Hal senada juga disampaikan Prof. Dr. Sri Adiningsih, M.Sc. Dia melihat Pdt. Gomar sosok pendeta yang kiprahnya tidak hanya aktif di komunitas Kristen saja, tetapi juga dalam bidang kebangsaan dan kemajemukan. “Benar apa yang disampaikan Budiman Sujatmiko bahwa kalau kita hanya berkutat dengan kelompoknya masing-masing maka bangsa ini tidak akan maju, dan Pdt. Gomar telah berbuat untuk semua elemen masyarakat, termasuk generasi muda melalui acara ini,” tandasnya.
Lanjut Sri, sebagai sesama anak bangsa, kita harus merajut kebangsaan dan kebhinekaan demi bangsa Indonesia. “Pembangunan telah dilakukan, tidak hanya fisik tetapi juga SDM. Namun memang masih ada ketimpangan yang lebar.
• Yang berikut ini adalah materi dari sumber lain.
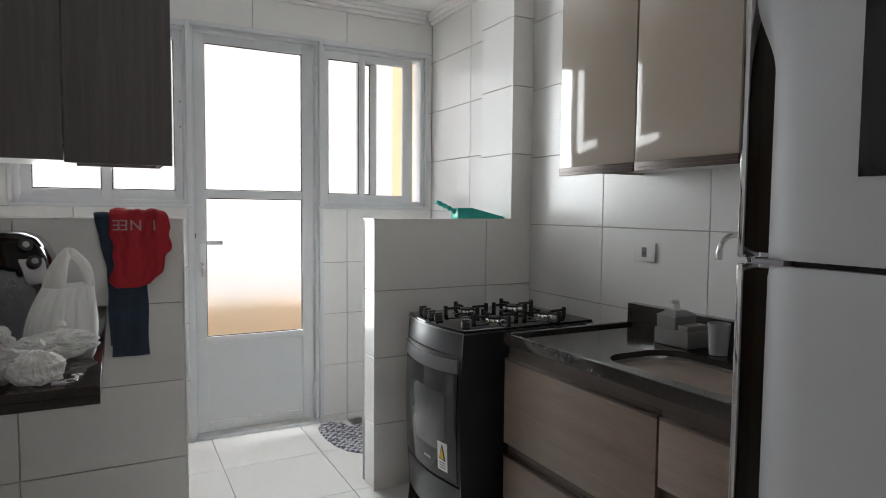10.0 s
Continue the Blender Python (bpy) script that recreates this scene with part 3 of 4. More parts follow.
# base cabinet and worktop
base = thing("base_cabinet", (3.85, -0.38, 0), "brown wood-grain base cabinet with drawers under black granite", "cabinet")
part("carcass", solid((3.34, 4.365, -0.758, -0.125, 0.10, 0.832), bevel=0.001), "drawer", base)
part("plinth", solid((3.34, 4.33, -0.66, -0.19, 0.0, 0.10)), "drawer", base)
part("channel", solid((3.34, 4.364, -0.125, -0.118, 0.10, 0.832)), "profile", base)
for x0, x1, z0, z1 in ((3.622, 4.368, 0.460, 0.774), (3.34, 3.614, 0.590, 0.774), (3.622, 4.368, 0.13, 0.406), (3.34, 3.614, 0.13, 0.540)):
    d = part("drawer_front", solid((x0, x1, -0.119, -0.100, z0, z1), bevel=0.001), "drawer", base)
    part("pull_profile", solid((x0, x1, -0.121, -0.0985, z1, z1 + 0.008), (x0, x1, -0.121, -0.116, z1 + 0.008, z1 + 0.022), bevel=0.0008), "profile", d, "brown metal pull profile")

top = thing("worktop", (3.85, -0.4, 0.80), "polished black granite worktop with sink cutout and raised rim", "worktop")
SX0, SX1, SY0, SY1 = 3.43, 3.96, -0.50, -0.185

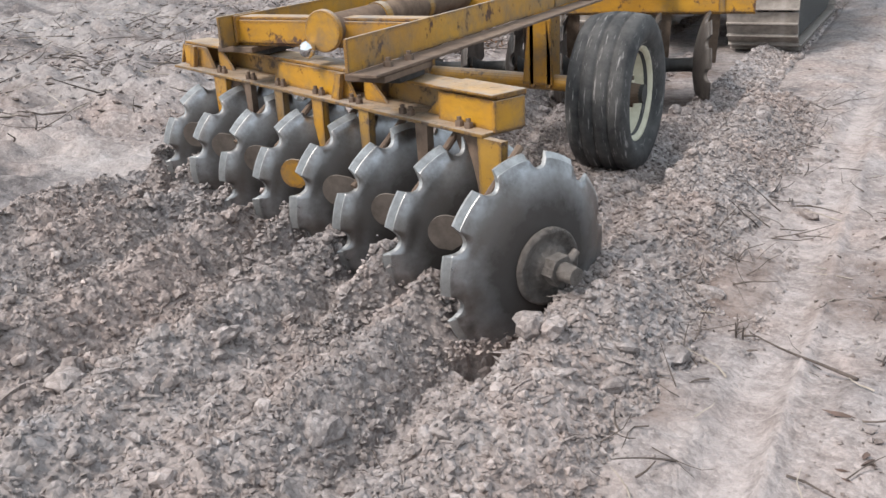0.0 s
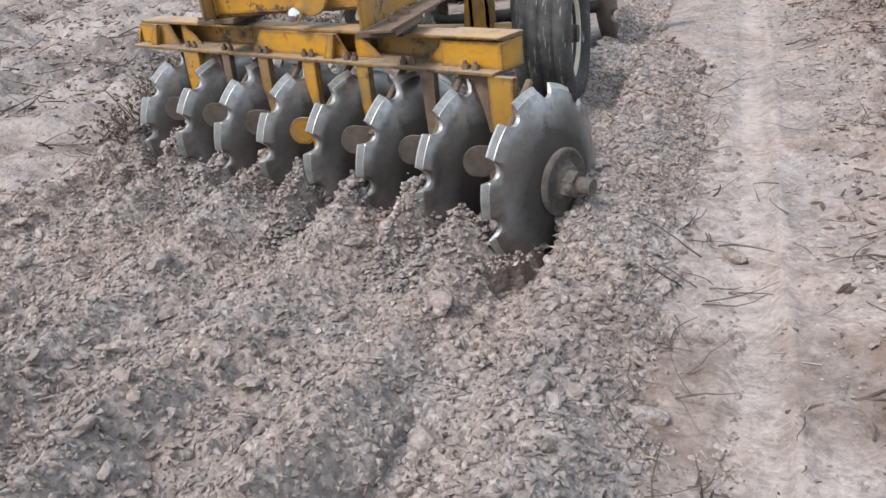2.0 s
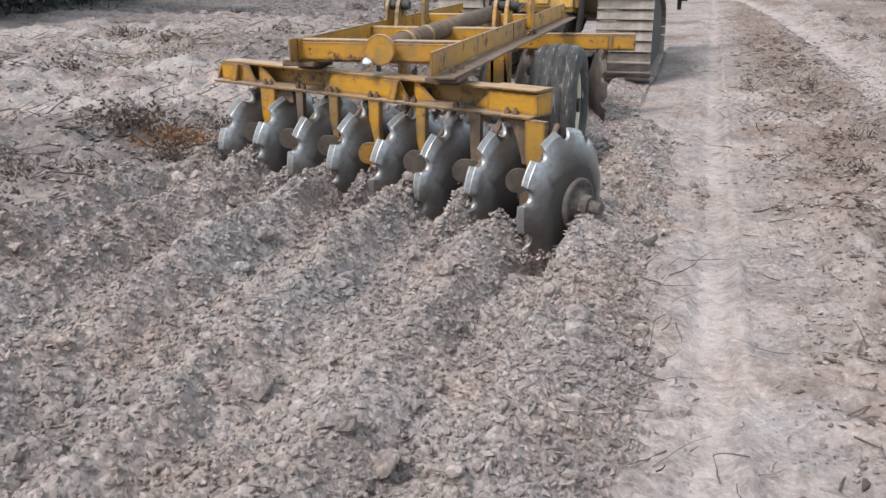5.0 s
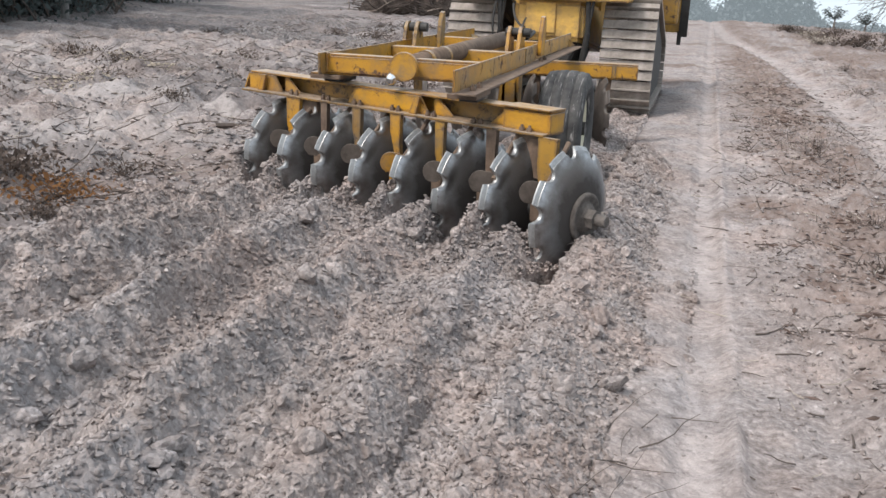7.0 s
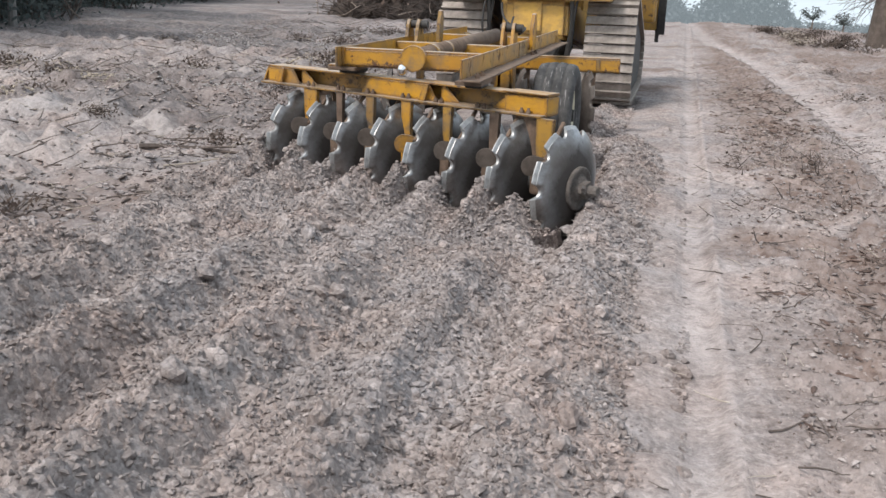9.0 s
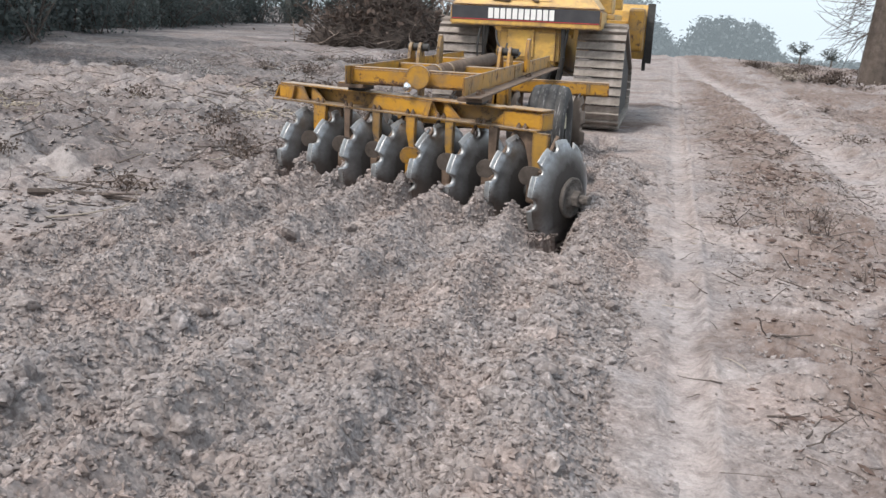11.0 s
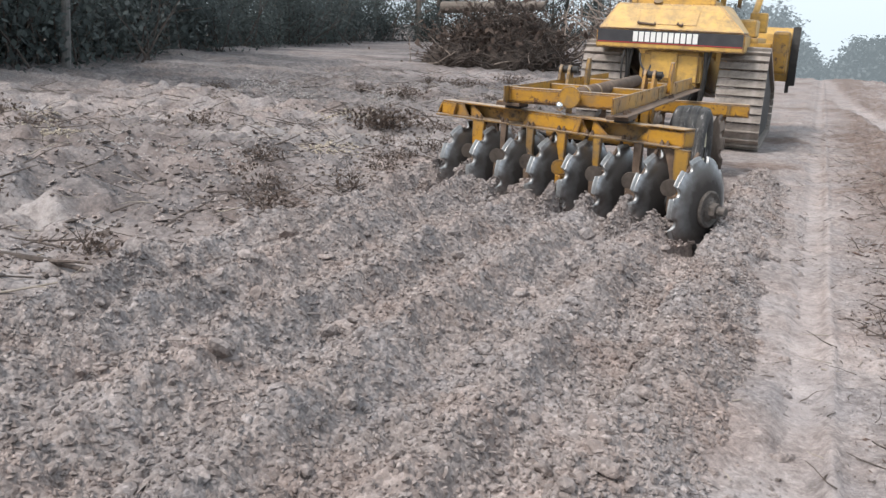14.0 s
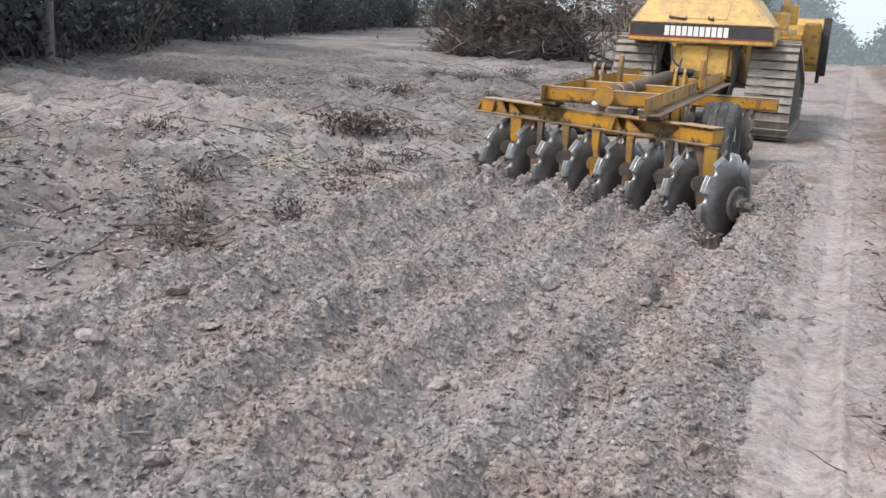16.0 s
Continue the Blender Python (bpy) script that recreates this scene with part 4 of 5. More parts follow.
def on_loop(d):
    d = d % LOOP_S[-1]
    y, z = np.interp(d, LOOP_S, LOOP[:, 0]), np.interp(d, LOOP_S, LOOP[:, 1])
    e = (d + 0.06) % LOOP_S[-1]
    b = (d - 0.06) % LOOP_S[-1]
    dy = np.interp(e, LOOP_S, LOOP[:, 0]) - np.interp(b, LOOP_S, LOOP[:, 0])
    dz = np.interp(e, LOOP_S, LOOP[:, 1]) - np.interp(b, LOOP_S, LOOP[:, 1])
    return y, z, math.degrees(math.atan2(dz, dy))


bm = bmesh.new()
pl = LOOP_S[-1] / SHOES
box(bm, (-SHOE_W / 2, -pl / 2 + 0.006, 0.0), (SHOE_W / 2, pl / 2 - 0.002, 0.016), None, 0.003)
box(bm, (-SHOE_W / 2, -pl / 2 + 0.006, 0.0162), (SHOE_W / 2, -pl / 2 + 0.024, 0.052), None, 0.004)
box(bm, (-0.09, -pl / 2, -0.06), (-0.05, pl / 2, -0.001), None, 0.004)
box(bm, (0.05, -pl / 2, -0.06), (0.09, pl / 2, -0.001), None, 0.004)
shoe_mesh = bpy.data.meshes.new("track_shoe")
fix(bm).to_mesh(shoe_mesh)
bm.free()
shoe_mesh.materials.append(SHOE)
shoes = []
for side, cx in (("right", -1.46), ("left", -3.32)):
    bm = bmesh.new()
    box(bm, (cx - 0.14, 9.0, 0.2), (cx + 0.14, 11.4, 0.55), None, 0.03)
    track = obj("track", fix(bm), DARK, bulldozer, "crawler track with soil-packed steel shoes")
    track.location = -DB
    mid = np.array([sum(w[0] for w in WHEELS) / 3, sum(w[1] for w in WHEELS) / 3])
    ring = mid + (LOOP[:-1] - mid) * 0.90
    # dark sheet added to shut the see-through loop, for its mud and shade
    bm = bmesh.new()
    prism(bm, [tuple(p) for p in ring], 0.02, Matrix.Translation((cx + (0.24 if side == "right" else -0.26), 0, 0)) @ Matrix(((0, 1, 0, 0), (1, 0, 0, 0), (0, 0, 1, 0), (0, 0, 0, 1))))
    obj("track_guard", fix(bm), DARK, track, "added dark sheet for the muddy, shaded inside of the track")
    for y, z, r in WHEELS:
        bm = bmesh.new()
        rod(bm, (cx - 0.10, y, z), (cx + 0.10, y, z), r - 0.07, seg=28)
        rod(bm, (cx - 0.16, y, z), (cx + 0.16, y, z), 0.1, seg=18)
        obj("track_wheel", fix(bm), DARK, track)
    for k in range(SHOES):
        s = new("track_shoe", shoe_mesh)
        s.parent = track
        shoes.append((s, cx, k * pl))

# ---- sticks, stubble and dead growth ----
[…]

Sebab itu, dengan perbedaan yang ada hendaknya tidak menjadi alat untuk perpecahan. Melainkan, dalam perbedaan itu kita dapat bersama-sama memajukan bangsa ini, dalam rangka meraih cita-cita para pendiri bangsa,” katanya.
Pandangan kedua tokoh ini tidak jauh berbeda dengan KH. Marsudi Syuhud. Dalam buku ini, Marsudi menilai Pdt. Gomar telah menunjukkan betapa pentingnya kebersamaan yang intens, dan duduk bersama membicarakan solusi bersama, serta menunjukkan fungsinya menjadi kekuatan yang menyejukkan. Selain itu, sebagai pendeta yang tidak hanya mengurusi ibadah kekristenan saja, tapi sangat intens dalam menjalankan ibadah sosial sebagai penjaga moral bangsa.
Masih dalam buku ini, Franz Magnis Suseno melihat Sekum PGI sebagai pendeta yang melibatkan diri dalam perjuangan rakyat kecil demi hak-hak mereka, membantu untuk melawan kekuatan para raksasa perekonomian kita yang selalu mendapat dukungan dari kekuatan-kekuatan politik yang mengharapkan memanen untung. Pdt. Gomar ikut memperjuangkan hak-hak masyarakat adat, hak-hak dari para petani di tepian sungai Asahan, kelompok-kelompok minoritas, dan masyarakat marjinal.
Terkait pembuatan buku ini, David Tobing menguraikan bahwa pada awalnya dia menantang Pdt. Gomar ketika menapaki usia 60 tahun untuk membuat buku. “Namun buku ini tidak bisa terbit pada HUT ke-60, pada 8 Januari lalu. Akhirnya dipilihkan waktu peluncuran buku ini pada 27 Juli 2019 bertepatan dengan 33 tahun kependetaan Gomar Gultom,” katanya.
Pada kesempatan itu, Pdt. Gomar Gultom menyampaikan terimakasih kepada semua pihak yang telah menyelenggarakan kegiatan ini, secara khusus kepada David Tobing. “Dipilihnya tanggal 27 Juli memiliki makna tersendiri dalam hidup saya, karena pada 27 Juli 1986 saya ditahbiskan menjadi pendeta HKBP di Medan. Lalu 10 tahun kemudian HKBP diobrak-abrik oleh Rezim Orde baruSuharto. Saya akhirnya harus terpisah dengan istri dan anak yang masih berumur 5 tahun pada waktu itu,” katanya.
Lounching buku Bersyukur dalam Karya: Pdt. Gomar Gultom di Hati Keluarga dan Sahabat, diawali dengan diskusi reflektif mengenai peran agama di tengah kondisi bangsa. Diskusi yang dipandu oleh Raja Juli Antoni ini, menghadirkan narasumber dari kalangan muda, diantaranya Nafidah I. Huda (PW GPII Jakarta Raya), Riaz Muzaffar (Pemuda Baha’i), Nico (Pemuda Katolik), Yugi Yunardi (Ketum DPN Paling), dan Budiman Sujatmiko (Komisi II DPR RI).
Tidak hanya MPH-PGI, staf, karyawan, dan keluarga, sejumlah tokoh lintas agama, aktivis lintas agama, pimpinan ormas, pendeta, anggota legislatif, dan mahasiswa, hadir dalam acara ini.